- _INSTRUCTIONS FOR THE TASK_
Can you transcribe every line exactly and leave the pictures behind?

++++++

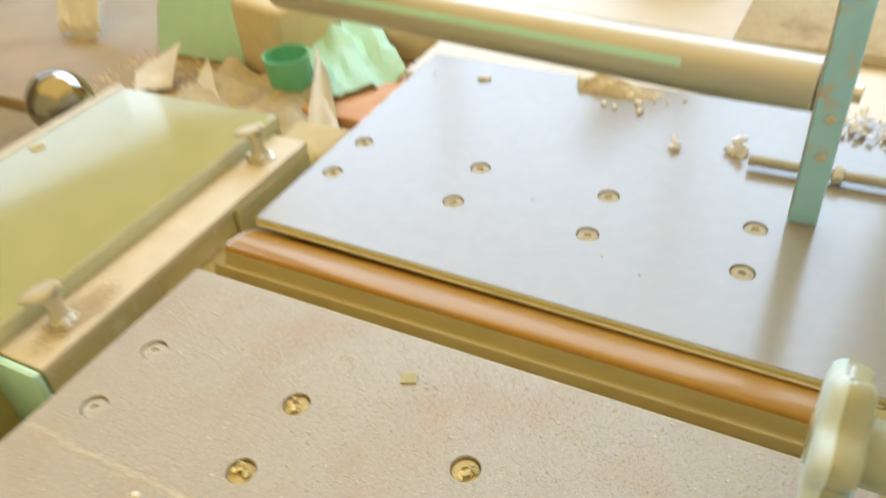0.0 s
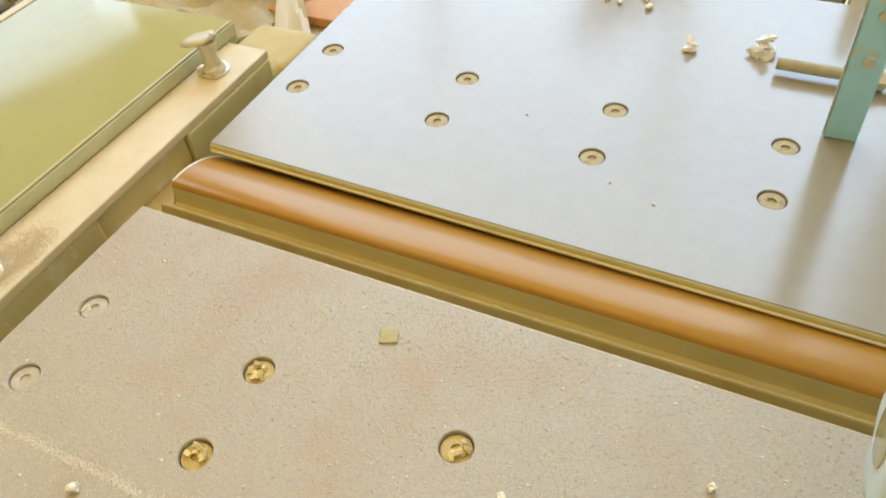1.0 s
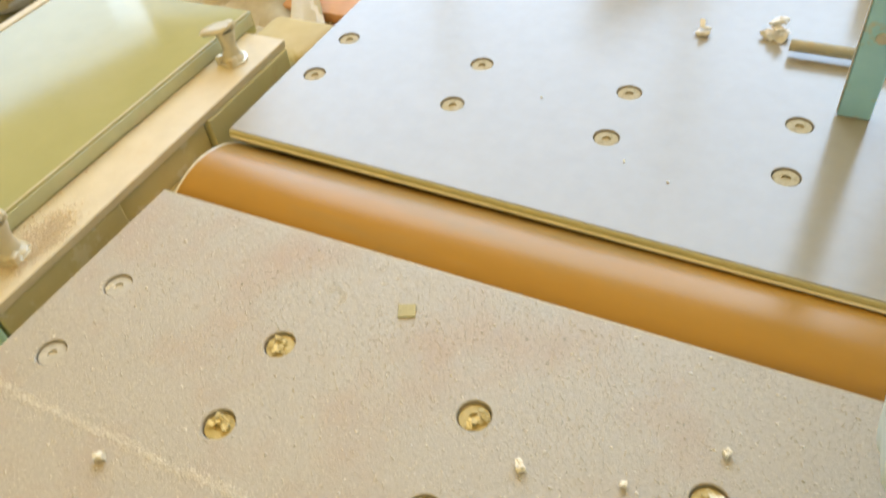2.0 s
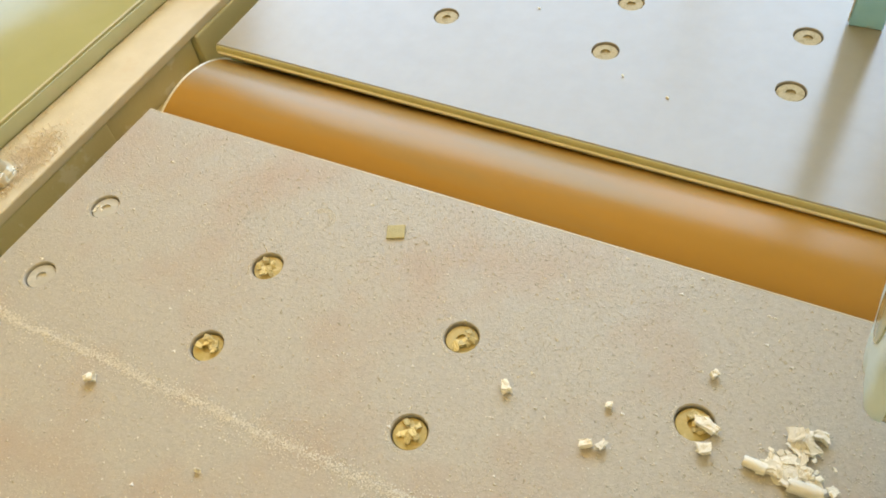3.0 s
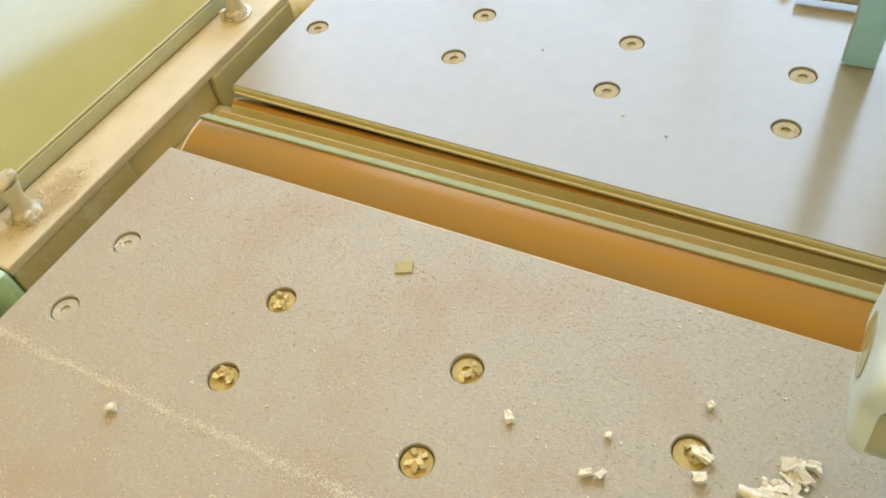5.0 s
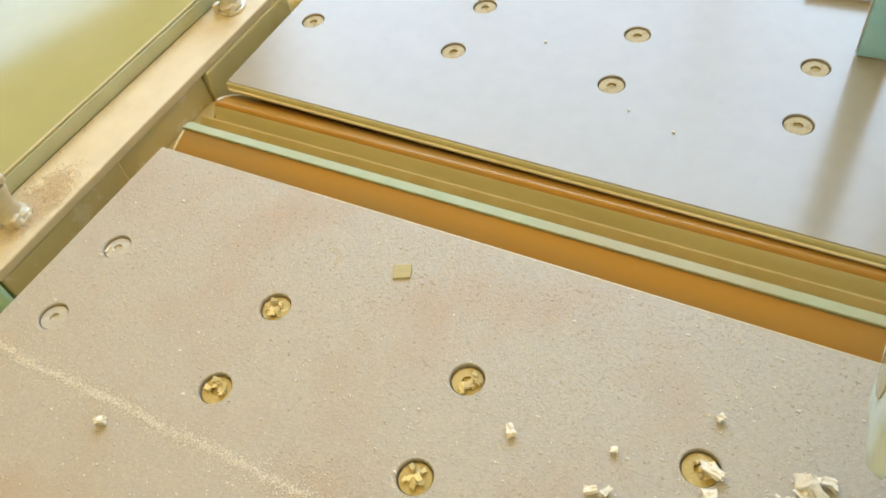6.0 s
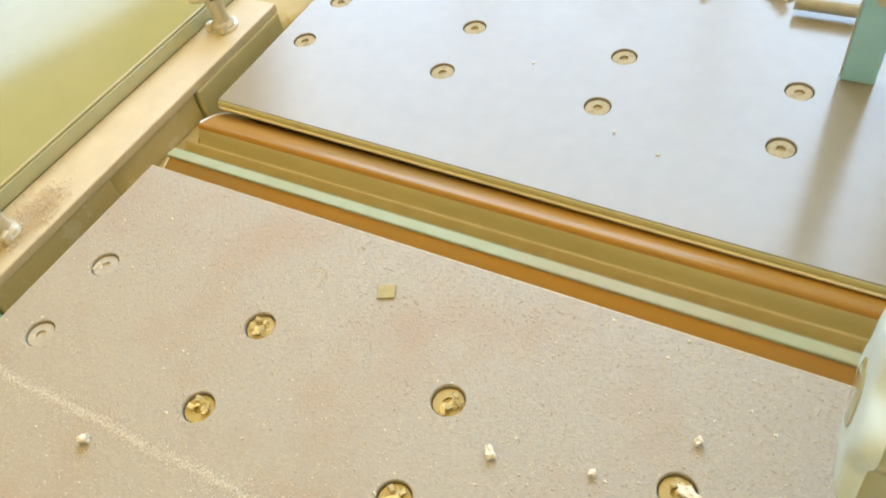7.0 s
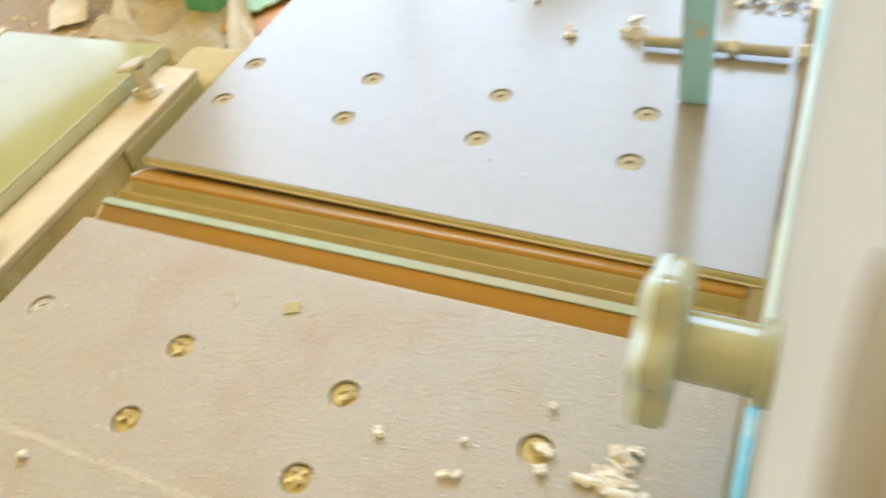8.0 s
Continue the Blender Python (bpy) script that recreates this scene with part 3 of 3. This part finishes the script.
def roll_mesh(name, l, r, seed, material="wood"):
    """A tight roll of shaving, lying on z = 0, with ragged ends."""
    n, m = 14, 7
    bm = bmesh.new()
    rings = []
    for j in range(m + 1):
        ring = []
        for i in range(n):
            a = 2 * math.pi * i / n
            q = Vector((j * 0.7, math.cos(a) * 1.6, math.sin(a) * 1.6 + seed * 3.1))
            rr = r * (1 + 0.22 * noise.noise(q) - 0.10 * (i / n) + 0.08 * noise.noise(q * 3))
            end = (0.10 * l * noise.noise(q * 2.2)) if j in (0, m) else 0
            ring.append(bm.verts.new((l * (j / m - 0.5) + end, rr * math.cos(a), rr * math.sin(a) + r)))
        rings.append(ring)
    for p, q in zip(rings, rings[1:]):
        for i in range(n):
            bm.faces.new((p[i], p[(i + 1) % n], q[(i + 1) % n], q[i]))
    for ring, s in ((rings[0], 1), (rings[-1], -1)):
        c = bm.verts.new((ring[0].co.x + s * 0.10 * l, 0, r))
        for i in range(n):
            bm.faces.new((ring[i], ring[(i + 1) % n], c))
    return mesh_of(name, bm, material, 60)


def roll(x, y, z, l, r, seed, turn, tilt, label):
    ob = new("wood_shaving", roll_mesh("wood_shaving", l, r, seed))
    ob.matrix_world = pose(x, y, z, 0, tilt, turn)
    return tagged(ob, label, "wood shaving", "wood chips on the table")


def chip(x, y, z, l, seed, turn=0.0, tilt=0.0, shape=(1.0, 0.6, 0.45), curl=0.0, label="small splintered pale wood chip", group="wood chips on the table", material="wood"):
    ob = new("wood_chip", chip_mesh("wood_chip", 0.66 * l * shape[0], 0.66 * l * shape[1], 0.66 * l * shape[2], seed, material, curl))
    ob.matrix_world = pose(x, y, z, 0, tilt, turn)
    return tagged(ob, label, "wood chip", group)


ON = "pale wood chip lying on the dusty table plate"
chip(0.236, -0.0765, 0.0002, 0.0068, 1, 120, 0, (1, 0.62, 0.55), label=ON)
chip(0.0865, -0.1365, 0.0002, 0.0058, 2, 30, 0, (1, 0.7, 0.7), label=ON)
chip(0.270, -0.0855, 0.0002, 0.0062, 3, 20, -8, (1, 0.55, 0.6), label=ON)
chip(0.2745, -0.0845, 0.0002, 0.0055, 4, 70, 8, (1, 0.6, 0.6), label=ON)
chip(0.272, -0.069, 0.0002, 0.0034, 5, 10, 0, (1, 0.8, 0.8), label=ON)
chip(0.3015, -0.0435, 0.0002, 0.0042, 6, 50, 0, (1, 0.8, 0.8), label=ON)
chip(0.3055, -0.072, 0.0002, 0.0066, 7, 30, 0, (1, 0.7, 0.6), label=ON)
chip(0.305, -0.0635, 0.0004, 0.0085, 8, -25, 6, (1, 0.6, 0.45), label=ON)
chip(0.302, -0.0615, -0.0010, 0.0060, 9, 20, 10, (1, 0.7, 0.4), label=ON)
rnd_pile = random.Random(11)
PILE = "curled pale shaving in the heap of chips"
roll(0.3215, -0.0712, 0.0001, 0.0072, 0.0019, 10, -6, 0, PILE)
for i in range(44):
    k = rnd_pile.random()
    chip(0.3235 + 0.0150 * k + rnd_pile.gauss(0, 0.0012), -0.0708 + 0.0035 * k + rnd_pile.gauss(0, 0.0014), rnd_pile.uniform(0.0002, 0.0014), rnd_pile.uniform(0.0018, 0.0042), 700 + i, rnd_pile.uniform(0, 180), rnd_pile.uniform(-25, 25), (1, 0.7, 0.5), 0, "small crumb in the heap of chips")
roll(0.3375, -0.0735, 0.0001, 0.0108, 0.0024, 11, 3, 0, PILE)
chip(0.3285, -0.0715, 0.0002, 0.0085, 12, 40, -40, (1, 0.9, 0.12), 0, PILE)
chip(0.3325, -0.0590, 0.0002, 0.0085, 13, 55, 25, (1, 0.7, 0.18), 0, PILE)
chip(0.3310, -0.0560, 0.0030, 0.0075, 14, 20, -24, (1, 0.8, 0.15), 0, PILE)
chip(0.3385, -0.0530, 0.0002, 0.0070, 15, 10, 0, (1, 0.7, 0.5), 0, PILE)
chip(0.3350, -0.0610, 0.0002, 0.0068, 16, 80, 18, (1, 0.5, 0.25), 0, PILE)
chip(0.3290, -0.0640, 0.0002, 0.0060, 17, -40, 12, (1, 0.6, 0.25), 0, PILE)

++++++

- _WORKED ANSWER_
0.0 s
1.0 s
2.0 s
3.0 s
5.0 s
6.0 s
7.0 s
8.0 s
Continue the Blender Python (bpy) script that recreates this scene with part 3 of 3. This part finishes the script.
def roll_mesh(name, l, r, seed, material="wood"):
    """A tight roll of shaving, lying on z = 0, with ragged ends."""
    n, m = 14, 7
    bm = bmesh.new()
    rings = []
    for j in range(m + 1):
        ring = []
        for i in range(n):
            a = 2 * math.pi * i / n
            q = Vector((j * 0.7, math.cos(a) * 1.6, math.sin(a) * 1.6 + seed * 3.1))
            rr = r * (1 + 0.22 * noise.noise(q) - 0.10 * (i / n) + 0.08 * noise.noise(q * 3))
            end = (0.10 * l * noise.noise(q * 2.2)) if j in (0, m) else 0
            ring.append(bm.verts.new((l * (j / m - 0.5) + end, rr * math.cos(a), rr * math.sin(a) + r)))
        rings.append(ring)
    for p, q in zip(rings, rings[1:]):
        for i in range(n):
            bm.faces.new((p[i], p[(i + 1) % n], q[(i + 1) % n], q[i]))
    for ring, s in ((rings[0], 1), (rings[-1], -1)):
        c = bm.verts.new((ring[0].co.x + s * 0.10 * l, 0, r))
        for i in range(n):
            bm.faces.new((ring[i], ring[(i + 1) % n], c))
    return mesh_of(name, bm, material, 60)


def roll(x, y, z, l, r, seed, turn, tilt, label):
    ob = new("wood_shaving", roll_mesh("wood_shaving", l, r, seed))
    ob.matrix_world = pose(x, y, z, 0, tilt, turn)
    return tagged(ob, label, "wood shaving", "wood chips on the table")


def chip(x, y, z, l, seed, turn=0.0, tilt=0.0, shape=(1.0, 0.6, 0.45), curl=0.0, label="small splintered pale wood chip", group="wood chips on the table", material="wood"):
    ob = new("wood_chip", chip_mesh("wood_chip", 0.66 * l * shape[0], 0.66 * l * shape[1], 0.66 * l * shape[2], seed, material, curl))
    ob.matrix_world = pose(x, y, z, 0, tilt, turn)
    return tagged(ob, label, "wood chip", group)


ON = "pale wood chip lying on the dusty table plate"
chip(0.236, -0.0765, 0.0002, 0.0068, 1, 120, 0, (1, 0.62, 0.55), label=ON)
chip(0.0865, -0.1365, 0.0002, 0.0058, 2, 30, 0, (1, 0.7, 0.7), label=ON)
chip(0.270, -0.0855, 0.0002, 0.0062, 3, 20, -8, (1, 0.55, 0.6), label=ON)
chip(0.2745, -0.0845, 0.0002, 0.0055, 4, 70, 8, (1, 0.6, 0.6), label=ON)
chip(0.272, -0.069, 0.0002, 0.0034, 5, 10, 0, (1, 0.8, 0.8), label=ON)
chip(0.3015, -0.0435, 0.0002, 0.0042, 6, 50, 0, (1, 0.8, 0.8), label=ON)
chip(0.3055, -0.072, 0.0002, 0.0066, 7, 30, 0, (1, 0.7, 0.6), label=ON)
chip(0.305, -0.0635, 0.0004, 0.0085, 8, -25, 6, (1, 0.6, 0.45), label=ON)
chip(0.302, -0.0615, -0.0010, 0.0060, 9, 20, 10, (1, 0.7, 0.4), label=ON)
rnd_pile = random.Random(11)
PILE = "curled pale shaving in the heap of chips"
roll(0.3215, -0.0712, 0.0001, 0.0072, 0.0019, 10, -6, 0, PILE)
for i in range(44):
    k = rnd_pile.random()
    chip(0.3235 + 0.0150 * k + rnd_pile.gauss(0, 0.0012), -0.0708 + 0.0035 * k + rnd_pile.gauss(0, 0.0014), rnd_pile.uniform(0.0002, 0.0014), rnd_pile.uniform(0.0018, 0.0042), 700 + i, rnd_pile.uniform(0, 180), rnd_pile.uniform(-25, 25), (1, 0.7, 0.5), 0, "small crumb in the heap of chips")
roll(0.3375, -0.0735, 0.0001, 0.0108, 0.0024, 11, 3, 0, PILE)
chip(0.3285, -0.0715, 0.0002, 0.0085, 12, 40, -40, (1, 0.9, 0.12), 0, PILE)
chip(0.3325, -0.0590, 0.0002, 0.0085, 13, 55, 25, (1, 0.7, 0.18), 0, PILE)
chip(0.3310, -0.0560, 0.0030, 0.0075, 14, 20, -24, (1, 0.8, 0.15), 0, PILE)
chip(0.3385, -0.0530, 0.0002, 0.0070, 15, 10, 0, (1, 0.7, 0.5), 0, PILE)
chip(0.3350, -0.0610, 0.0002, 0.0068, 16, 80, 18, (1, 0.5, 0.25), 0, PILE)
chip(0.3290, -0.0640, 0.0002, 0.0060, 17, -40, 12, (1, 0.6, 0.25), 0, PILE)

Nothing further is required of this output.